Work required
Quote only the part that opens with the line containing "More parts follow." and closes with the line containing "return tagged(ob, label)". Keep both of those lines.

Recorded information
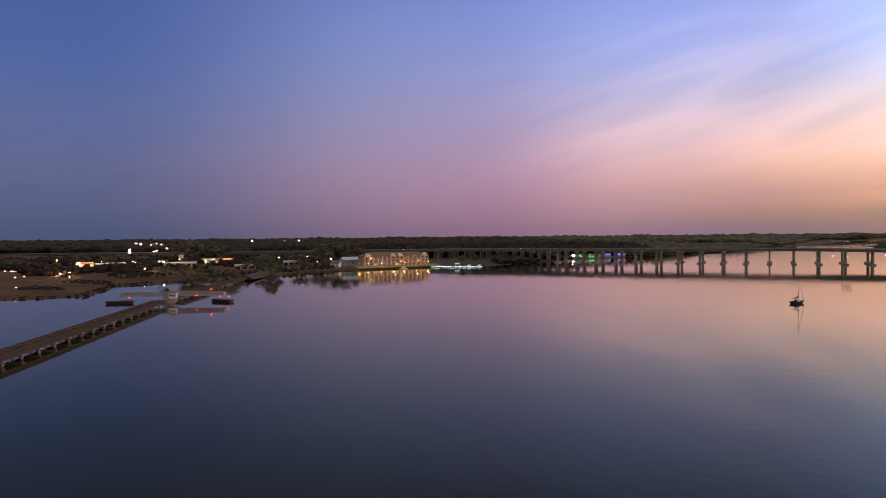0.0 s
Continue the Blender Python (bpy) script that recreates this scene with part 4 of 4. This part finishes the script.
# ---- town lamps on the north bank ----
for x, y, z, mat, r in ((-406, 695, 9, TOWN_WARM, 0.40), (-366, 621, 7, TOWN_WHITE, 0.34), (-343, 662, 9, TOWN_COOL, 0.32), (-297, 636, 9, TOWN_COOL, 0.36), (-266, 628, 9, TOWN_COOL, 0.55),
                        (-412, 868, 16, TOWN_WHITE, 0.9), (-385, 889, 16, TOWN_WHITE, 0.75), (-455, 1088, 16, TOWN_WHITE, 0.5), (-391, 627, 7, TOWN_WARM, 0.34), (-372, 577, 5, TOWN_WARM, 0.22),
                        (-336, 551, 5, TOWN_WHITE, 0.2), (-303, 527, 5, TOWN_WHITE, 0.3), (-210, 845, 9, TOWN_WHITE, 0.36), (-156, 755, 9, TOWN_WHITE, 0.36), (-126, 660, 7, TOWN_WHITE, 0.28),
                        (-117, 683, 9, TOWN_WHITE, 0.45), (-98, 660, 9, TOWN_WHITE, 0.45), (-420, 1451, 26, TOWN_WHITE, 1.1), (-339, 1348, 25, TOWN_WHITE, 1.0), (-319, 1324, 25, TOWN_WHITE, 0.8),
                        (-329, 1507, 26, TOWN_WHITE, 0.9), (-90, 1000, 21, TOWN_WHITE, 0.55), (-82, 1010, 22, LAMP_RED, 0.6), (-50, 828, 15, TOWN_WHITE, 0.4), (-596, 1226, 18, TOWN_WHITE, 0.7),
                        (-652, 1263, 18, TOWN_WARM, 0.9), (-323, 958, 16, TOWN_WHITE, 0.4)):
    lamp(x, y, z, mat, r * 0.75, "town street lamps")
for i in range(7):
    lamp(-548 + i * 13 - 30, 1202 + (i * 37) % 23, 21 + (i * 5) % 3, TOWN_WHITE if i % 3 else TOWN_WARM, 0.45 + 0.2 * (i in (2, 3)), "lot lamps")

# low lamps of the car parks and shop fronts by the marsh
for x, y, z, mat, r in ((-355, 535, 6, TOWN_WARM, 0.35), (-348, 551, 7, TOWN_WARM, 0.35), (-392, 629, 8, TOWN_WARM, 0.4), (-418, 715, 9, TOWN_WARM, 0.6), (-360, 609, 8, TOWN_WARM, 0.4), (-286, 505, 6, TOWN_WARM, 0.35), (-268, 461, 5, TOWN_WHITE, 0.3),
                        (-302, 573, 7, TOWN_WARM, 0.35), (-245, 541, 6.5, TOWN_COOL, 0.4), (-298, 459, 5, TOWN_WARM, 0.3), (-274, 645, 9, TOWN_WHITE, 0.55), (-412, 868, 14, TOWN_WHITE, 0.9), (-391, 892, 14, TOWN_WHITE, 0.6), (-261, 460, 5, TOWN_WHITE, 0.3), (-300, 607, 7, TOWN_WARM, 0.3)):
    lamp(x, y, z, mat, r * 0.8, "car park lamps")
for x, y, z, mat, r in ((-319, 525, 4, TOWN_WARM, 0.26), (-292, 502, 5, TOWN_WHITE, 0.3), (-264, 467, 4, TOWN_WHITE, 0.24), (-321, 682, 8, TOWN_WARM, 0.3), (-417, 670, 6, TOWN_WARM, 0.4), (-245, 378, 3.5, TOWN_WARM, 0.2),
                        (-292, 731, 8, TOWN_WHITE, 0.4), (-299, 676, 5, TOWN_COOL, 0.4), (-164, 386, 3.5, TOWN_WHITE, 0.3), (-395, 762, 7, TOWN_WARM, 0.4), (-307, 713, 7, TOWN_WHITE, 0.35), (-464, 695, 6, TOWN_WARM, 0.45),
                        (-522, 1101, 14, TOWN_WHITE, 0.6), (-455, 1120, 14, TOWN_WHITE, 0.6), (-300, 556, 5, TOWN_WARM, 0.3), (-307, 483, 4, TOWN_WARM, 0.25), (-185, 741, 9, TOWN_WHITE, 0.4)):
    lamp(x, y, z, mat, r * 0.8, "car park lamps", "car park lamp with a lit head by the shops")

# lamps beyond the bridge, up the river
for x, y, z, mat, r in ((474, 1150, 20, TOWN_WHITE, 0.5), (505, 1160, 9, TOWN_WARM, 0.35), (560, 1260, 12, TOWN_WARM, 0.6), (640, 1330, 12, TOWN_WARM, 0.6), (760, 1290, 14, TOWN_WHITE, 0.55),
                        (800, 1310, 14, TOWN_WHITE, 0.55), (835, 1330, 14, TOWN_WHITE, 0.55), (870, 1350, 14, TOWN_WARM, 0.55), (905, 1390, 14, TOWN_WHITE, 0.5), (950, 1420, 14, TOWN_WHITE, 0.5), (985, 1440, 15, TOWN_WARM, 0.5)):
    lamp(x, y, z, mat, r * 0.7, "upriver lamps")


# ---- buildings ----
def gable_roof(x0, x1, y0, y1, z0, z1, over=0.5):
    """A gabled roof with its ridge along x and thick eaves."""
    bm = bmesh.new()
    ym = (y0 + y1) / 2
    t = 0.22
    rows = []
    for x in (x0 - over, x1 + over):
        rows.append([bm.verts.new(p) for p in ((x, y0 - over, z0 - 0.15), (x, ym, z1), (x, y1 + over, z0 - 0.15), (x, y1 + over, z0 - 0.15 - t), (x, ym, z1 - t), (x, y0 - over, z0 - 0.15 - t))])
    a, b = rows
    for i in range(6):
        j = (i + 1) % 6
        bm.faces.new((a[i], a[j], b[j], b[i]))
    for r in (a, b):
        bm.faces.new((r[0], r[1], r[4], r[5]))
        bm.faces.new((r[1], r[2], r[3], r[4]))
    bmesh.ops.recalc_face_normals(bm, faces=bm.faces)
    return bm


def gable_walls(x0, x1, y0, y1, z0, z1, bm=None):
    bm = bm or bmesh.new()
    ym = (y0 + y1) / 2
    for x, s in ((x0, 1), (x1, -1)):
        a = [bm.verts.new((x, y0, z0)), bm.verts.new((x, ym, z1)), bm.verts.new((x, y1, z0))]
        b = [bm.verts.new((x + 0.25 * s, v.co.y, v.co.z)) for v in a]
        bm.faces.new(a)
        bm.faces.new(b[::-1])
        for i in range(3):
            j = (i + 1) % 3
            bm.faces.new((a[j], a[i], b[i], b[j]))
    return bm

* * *

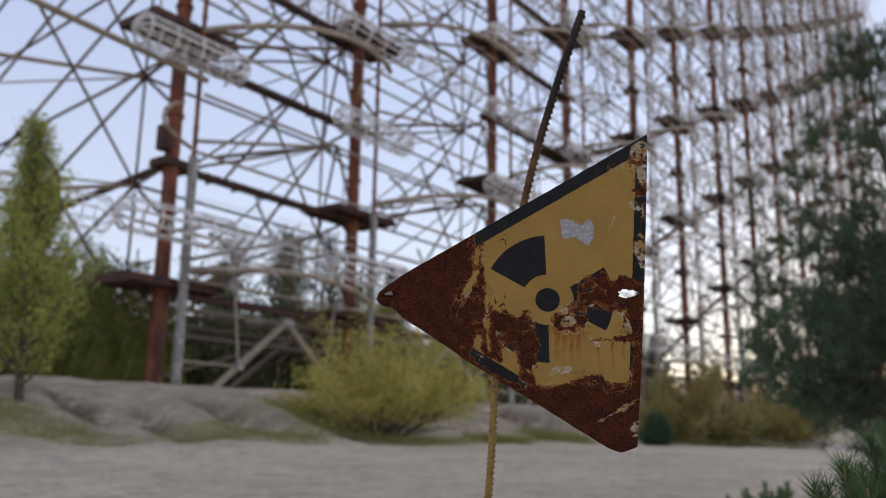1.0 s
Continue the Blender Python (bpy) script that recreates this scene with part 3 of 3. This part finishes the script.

==

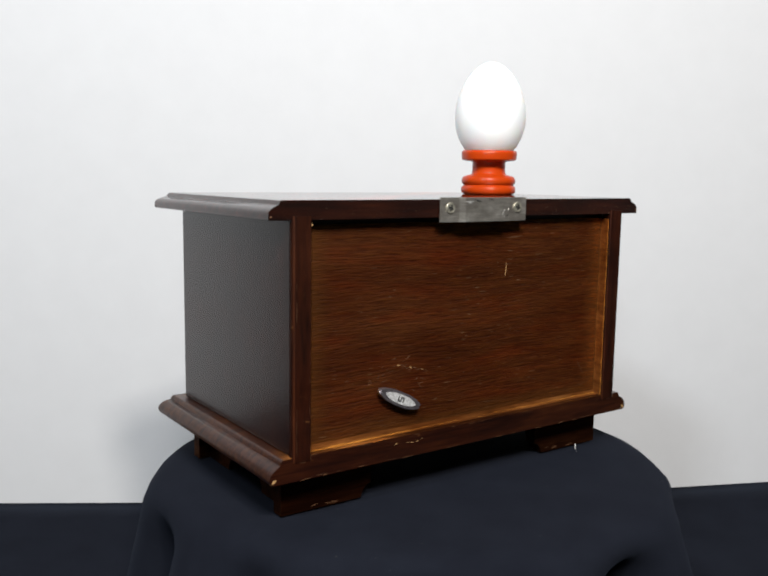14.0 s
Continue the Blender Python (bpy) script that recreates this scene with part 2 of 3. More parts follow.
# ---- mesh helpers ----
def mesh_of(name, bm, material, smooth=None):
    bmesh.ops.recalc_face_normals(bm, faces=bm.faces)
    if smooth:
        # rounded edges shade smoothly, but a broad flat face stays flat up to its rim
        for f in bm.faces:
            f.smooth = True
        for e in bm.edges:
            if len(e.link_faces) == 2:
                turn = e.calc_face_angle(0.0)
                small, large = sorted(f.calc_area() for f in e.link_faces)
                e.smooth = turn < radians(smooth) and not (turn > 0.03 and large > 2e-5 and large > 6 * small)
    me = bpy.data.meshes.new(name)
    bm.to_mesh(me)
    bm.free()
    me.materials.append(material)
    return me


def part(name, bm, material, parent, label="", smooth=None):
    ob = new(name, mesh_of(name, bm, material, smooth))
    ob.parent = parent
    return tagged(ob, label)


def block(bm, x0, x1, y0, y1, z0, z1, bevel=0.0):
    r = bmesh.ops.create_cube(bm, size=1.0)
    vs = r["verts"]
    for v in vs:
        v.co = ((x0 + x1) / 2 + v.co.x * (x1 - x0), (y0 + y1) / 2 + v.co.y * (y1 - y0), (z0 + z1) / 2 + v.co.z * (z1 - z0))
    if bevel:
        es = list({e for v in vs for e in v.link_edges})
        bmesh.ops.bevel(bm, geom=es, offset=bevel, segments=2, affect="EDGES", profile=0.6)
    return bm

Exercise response
Continue the Blender Python (bpy) script that recreates this scene with part 2 of 3. More parts follow.
# ---- mesh helpers ----
def mesh_of(name, bm, material, smooth=None):
    bmesh.ops.recalc_face_normals(bm, faces=bm.faces)
    if smooth:
        # rounded edges shade smoothly, but a broad flat face stays flat up to its rim
        for f in bm.faces:
            f.smooth = True
        for e in bm.edges:
            if len(e.link_faces) == 2:
                turn = e.calc_face_angle(0.0)
                small, large = sorted(f.calc_area() for f in e.link_faces)
                e.smooth = turn < radians(smooth) and not (turn > 0.03 and large > 2e-5 and large > 6 * small)
    me = bpy.data.meshes.new(name)
    bm.to_mesh(me)
    bm.free()
    me.materials.append(material)
    return me


def part(name, bm, material, parent, label="", smooth=None):
    ob = new(name, mesh_of(name, bm, material, smooth))
    ob.parent = parent
    return tagged(ob, label)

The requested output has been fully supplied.